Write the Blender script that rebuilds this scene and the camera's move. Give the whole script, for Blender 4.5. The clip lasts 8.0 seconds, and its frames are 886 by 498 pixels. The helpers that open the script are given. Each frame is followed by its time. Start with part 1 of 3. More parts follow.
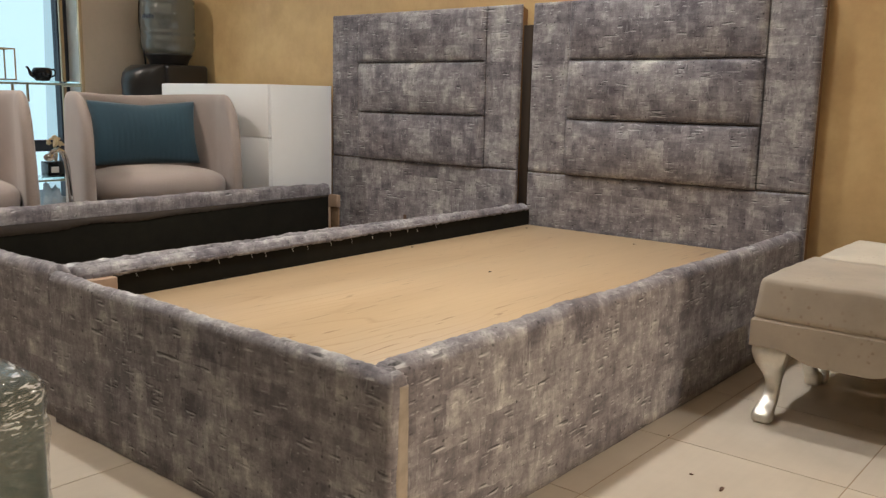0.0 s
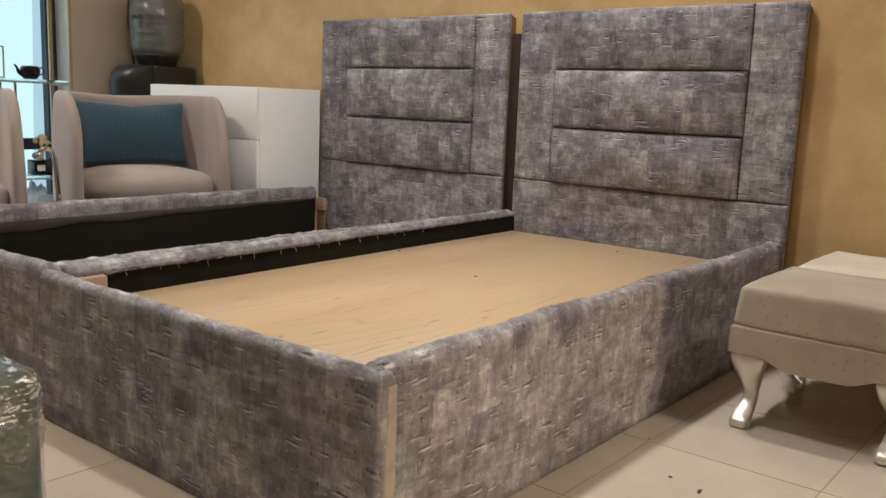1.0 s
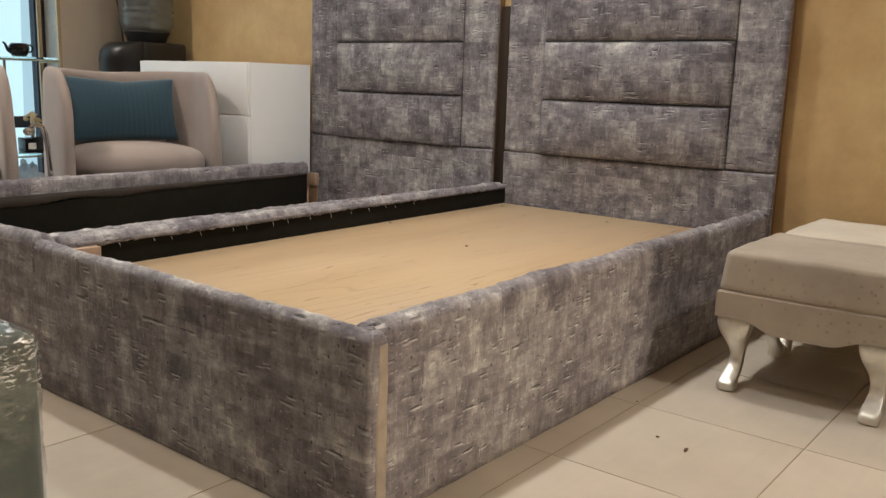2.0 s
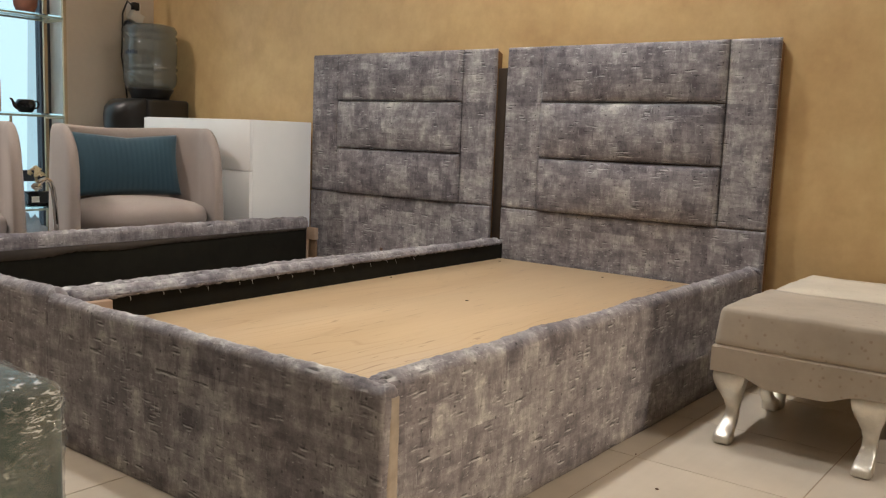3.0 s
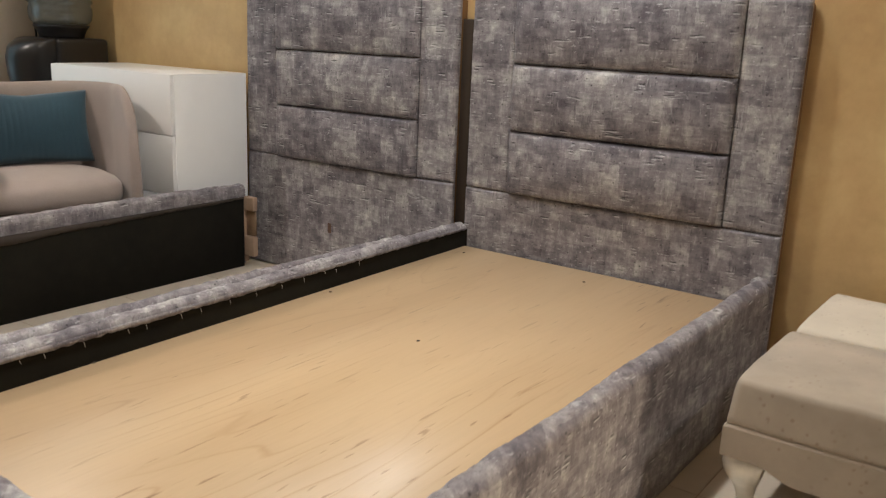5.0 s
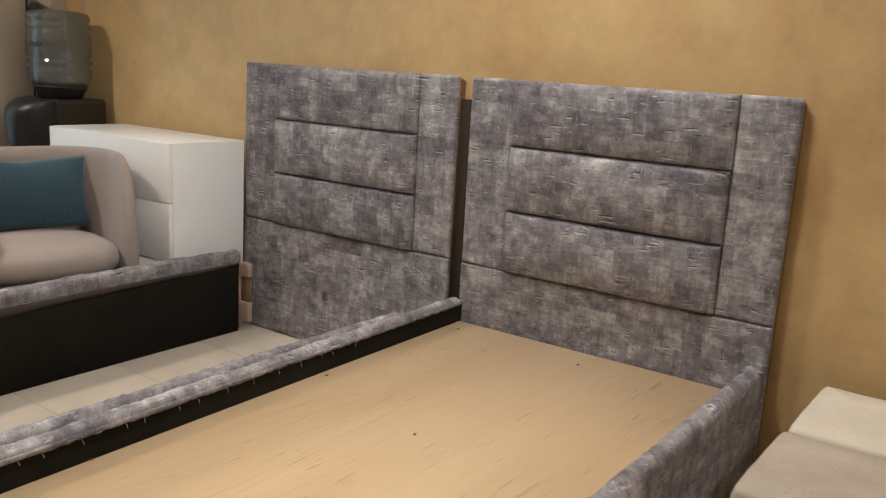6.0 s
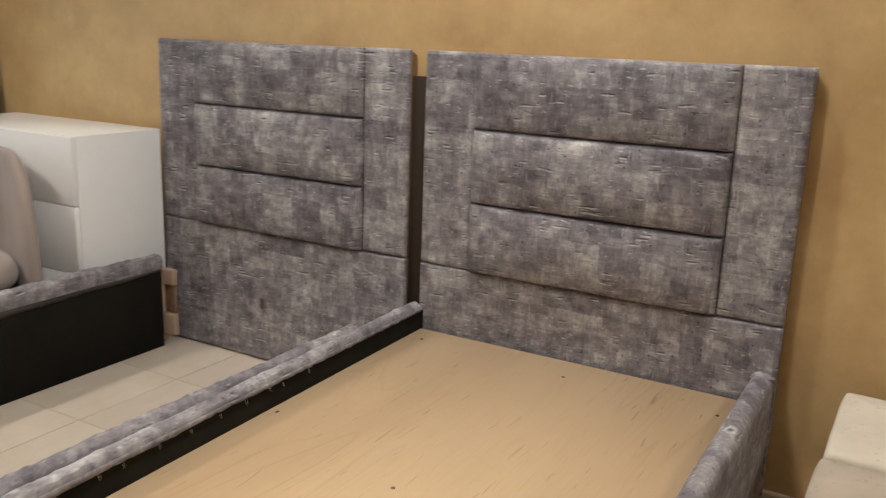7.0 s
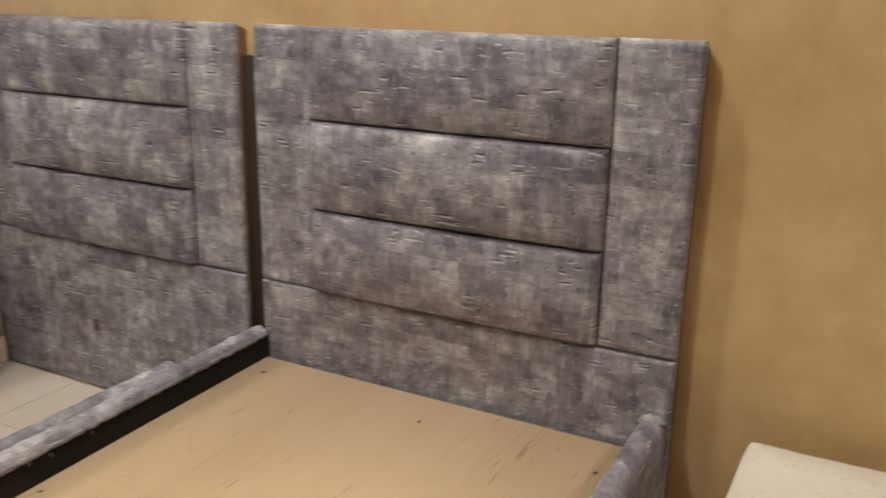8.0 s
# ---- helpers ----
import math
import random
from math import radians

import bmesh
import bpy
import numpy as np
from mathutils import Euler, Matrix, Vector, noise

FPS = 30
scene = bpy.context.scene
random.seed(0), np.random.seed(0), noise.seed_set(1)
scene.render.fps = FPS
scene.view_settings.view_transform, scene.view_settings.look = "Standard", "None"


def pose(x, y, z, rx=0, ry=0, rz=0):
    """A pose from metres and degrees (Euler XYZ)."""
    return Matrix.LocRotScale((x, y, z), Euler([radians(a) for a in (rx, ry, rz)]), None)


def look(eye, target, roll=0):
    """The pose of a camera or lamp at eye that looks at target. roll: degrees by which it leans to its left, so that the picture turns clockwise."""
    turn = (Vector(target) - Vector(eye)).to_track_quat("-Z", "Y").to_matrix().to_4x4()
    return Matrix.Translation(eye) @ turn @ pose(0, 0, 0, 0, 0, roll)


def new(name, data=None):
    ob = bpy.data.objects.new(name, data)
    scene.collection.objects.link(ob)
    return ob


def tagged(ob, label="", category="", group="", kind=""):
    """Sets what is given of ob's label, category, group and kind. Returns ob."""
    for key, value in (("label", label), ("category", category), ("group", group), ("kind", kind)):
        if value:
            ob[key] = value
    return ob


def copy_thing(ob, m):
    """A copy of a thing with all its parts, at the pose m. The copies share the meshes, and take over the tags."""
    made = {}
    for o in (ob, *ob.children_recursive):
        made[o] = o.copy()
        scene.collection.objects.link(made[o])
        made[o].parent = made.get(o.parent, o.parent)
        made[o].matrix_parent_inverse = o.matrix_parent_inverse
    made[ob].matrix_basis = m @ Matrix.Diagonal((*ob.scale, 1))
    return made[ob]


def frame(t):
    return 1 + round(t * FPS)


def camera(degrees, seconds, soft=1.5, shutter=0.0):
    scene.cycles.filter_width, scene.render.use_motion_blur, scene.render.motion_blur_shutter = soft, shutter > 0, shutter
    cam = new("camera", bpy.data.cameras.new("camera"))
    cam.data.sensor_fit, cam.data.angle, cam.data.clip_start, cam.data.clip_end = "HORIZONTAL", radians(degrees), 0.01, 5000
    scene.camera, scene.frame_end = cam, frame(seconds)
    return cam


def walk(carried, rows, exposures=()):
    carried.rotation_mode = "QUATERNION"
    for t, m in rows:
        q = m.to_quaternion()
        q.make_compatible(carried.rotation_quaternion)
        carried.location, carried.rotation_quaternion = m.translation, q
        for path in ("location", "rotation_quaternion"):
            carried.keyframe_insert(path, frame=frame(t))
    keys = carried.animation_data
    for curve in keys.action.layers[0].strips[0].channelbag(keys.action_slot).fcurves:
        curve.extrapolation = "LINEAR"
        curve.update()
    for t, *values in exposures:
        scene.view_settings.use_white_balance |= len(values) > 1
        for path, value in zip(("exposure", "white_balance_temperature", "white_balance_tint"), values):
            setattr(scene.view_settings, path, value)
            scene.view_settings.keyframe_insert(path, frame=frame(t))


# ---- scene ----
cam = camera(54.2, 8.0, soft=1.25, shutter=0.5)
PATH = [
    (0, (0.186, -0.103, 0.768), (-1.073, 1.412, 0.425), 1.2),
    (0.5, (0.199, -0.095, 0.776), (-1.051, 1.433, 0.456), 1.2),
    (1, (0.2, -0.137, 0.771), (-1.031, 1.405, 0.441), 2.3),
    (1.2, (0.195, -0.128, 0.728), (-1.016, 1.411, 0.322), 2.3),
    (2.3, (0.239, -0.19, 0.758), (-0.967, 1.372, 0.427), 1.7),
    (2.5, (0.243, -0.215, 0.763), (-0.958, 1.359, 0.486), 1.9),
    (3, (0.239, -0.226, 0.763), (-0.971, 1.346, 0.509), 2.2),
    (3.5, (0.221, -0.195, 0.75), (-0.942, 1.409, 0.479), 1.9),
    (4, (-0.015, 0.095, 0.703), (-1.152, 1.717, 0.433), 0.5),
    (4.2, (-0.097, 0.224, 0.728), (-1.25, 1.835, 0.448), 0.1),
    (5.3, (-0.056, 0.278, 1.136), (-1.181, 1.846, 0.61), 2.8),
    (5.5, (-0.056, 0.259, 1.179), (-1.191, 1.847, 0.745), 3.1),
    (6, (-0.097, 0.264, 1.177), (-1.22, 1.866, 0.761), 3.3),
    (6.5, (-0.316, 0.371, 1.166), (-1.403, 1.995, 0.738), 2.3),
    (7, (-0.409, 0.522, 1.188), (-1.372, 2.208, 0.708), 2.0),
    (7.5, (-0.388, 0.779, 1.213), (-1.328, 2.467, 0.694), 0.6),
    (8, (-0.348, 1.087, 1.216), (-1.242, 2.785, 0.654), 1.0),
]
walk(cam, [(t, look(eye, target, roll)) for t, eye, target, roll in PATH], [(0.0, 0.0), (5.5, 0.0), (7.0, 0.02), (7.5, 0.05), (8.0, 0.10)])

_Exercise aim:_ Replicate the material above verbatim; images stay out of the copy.

_Full output:_
Write the Blender script that rebuilds this scene and the camera's move. Give the whole script, for Blender 4.5. The clip lasts 8.0 seconds, and its frames are 886 by 498 pixels. The helpers that open the script are given. Each frame is followed by its time. Start with part 1 of 3. More parts follow.
0.0 s
1.0 s
2.0 s
3.0 s
5.0 s
6.0 s
7.0 s
8.0 s
# ---- helpers ----
import math
import random
from math import radians

import bmesh
import bpy
import numpy as np
from mathutils import Euler, Matrix, Vector, noise

FPS = 30
scene = bpy.context.scene
random.seed(0), np.random.seed(0), noise.seed_set(1)
scene.render.fps = FPS
scene.view_settings.view_transform, scene.view_settings.look = "Standard", "None"


def pose(x, y, z, rx=0, ry=0, rz=0):
    """A pose from metres and degrees (Euler XYZ)."""
    return Matrix.LocRotScale((x, y, z), Euler([radians(a) for a in (rx, ry, rz)]), None)


def look(eye, target, roll=0):
    """The pose of a camera or lamp at eye that looks at target. roll: degrees by which it leans to its left, so that the picture turns clockwise."""
    turn = (Vector(target) - Vector(eye)).to_track_quat("-Z", "Y").to_matrix().to_4x4()
    return Matrix.Translation(eye) @ turn @ pose(0, 0, 0, 0, 0, roll)


def new(name, data=None):
    ob = bpy.data.objects.new(name, data)
    scene.collection.objects.link(ob)
    return ob


def tagged(ob, label="", category="", group="", kind=""):
    """Sets what is given of ob's label, category, group and kind. Returns ob."""
    for key, value in (("label", label), ("category", category), ("group", group), ("kind", kind)):
        if value:
            ob[key] = value
    return ob


def copy_thing(ob, m):
    """A copy of a thing with all its parts, at the pose m. The copies share the meshes, and take over the tags."""
    made = {}
    for o in (ob, *ob.children_recursive):
        made[o] = o.copy()
        scene.collection.objects.link(made[o])
        made[o].parent = made.get(o.parent, o.parent)
        made[o].matrix_parent_inverse = o.matrix_parent_inverse
    made[ob].matrix_basis = m @ Matrix.Diagonal((*ob.scale, 1))
    return made[ob]


def frame(t):
    return 1 + round(t * FPS)


def camera(degrees, seconds, soft=1.5, shutter=0.0):
    scene.cycles.filter_width, scene.render.use_motion_blur, scene.render.motion_blur_shutter = soft, shutter > 0, shutter
    cam = new("camera", bpy.data.cameras.new("camera"))
    cam.data.sensor_fit, cam.data.angle, cam.data.clip_start, cam.data.clip_end = "HORIZONTAL", radians(degrees), 0.01, 5000
    scene.camera, scene.frame_end = cam, frame(seconds)
    return cam


def walk(carried, rows, exposures=()):
    carried.rotation_mode = "QUATERNION"
    for t, m in rows:
        q = m.to_quaternion()
        q.make_compatible(carried.rotation_quaternion)
        carried.location, carried.rotation_quaternion = m.translation, q
        for path in ("location", "rotation_quaternion"):
            carried.keyframe_insert(path, frame=frame(t))
    keys = carried.animation_data
    for curve in keys.action.layers[0].strips[0].channelbag(keys.action_slot).fcurves:
        curve.extrapolation = "LINEAR"
        curve.update()
    for t, *values in exposures:
        scene.view_settings.use_white_balance |= len(values) > 1
        for path, value in zip(("exposure", "white_balance_temperature", "white_balance_tint"), values):
            setattr(scene.view_settings, path, value)
            scene.view_settings.keyframe_insert(path, frame=frame(t))


# ---- scene ----
cam = camera(54.2, 8.0, soft=1.25, shutter=0.5)
PATH = [
    (0, (0.186, -0.103, 0.768), (-1.073, 1.412, 0.425), 1.2),
    (0.5, (0.199, -0.095, 0.776), (-1.051, 1.433, 0.456), 1.2),
    (1, (0.2, -0.137, 0.771), (-1.031, 1.405, 0.441), 2.3),
    (1.2, (0.195, -0.128, 0.728), (-1.016, 1.411, 0.322), 2.3),
    (2.3, (0.239, -0.19, 0.758), (-0.967, 1.372, 0.427), 1.7),
    (2.5, (0.243, -0.215, 0.763), (-0.958, 1.359, 0.486), 1.9),
    (3, (0.239, -0.226, 0.763), (-0.971, 1.346, 0.509), 2.2),
    (3.5, (0.221, -0.195, 0.75), (-0.942, 1.409, 0.479), 1.9),
    (4, (-0.015, 0.095, 0.703), (-1.152, 1.717, 0.433), 0.5),
    (4.2, (-0.097, 0.224, 0.728), (-1.25, 1.835, 0.448), 0.1),
    (5.3, (-0.056, 0.278, 1.136), (-1.181, 1.846, 0.61), 2.8),
    (5.5, (-0.056, 0.259, 1.179), (-1.191, 1.847, 0.745), 3.1),
    (6, (-0.097, 0.264, 1.177), (-1.22, 1.866, 0.761), 3.3),
    (6.5, (-0.316, 0.371, 1.166), (-1.403, 1.995, 0.738), 2.3),
    (7, (-0.409, 0.522, 1.188), (-1.372, 2.208, 0.708), 2.0),
    (7.5, (-0.388, 0.779, 1.213), (-1.328, 2.467, 0.694), 0.6),
    (8, (-0.348, 1.087, 1.216), (-1.242, 2.785, 0.654), 1.0),
]
walk(cam, [(t, look(eye, target, roll)) for t, eye, target, roll in PATH], [(0.0, 0.0), (5.5, 0.0), (7.0, 0.02), (7.5, 0.05), (8.0, 0.10)])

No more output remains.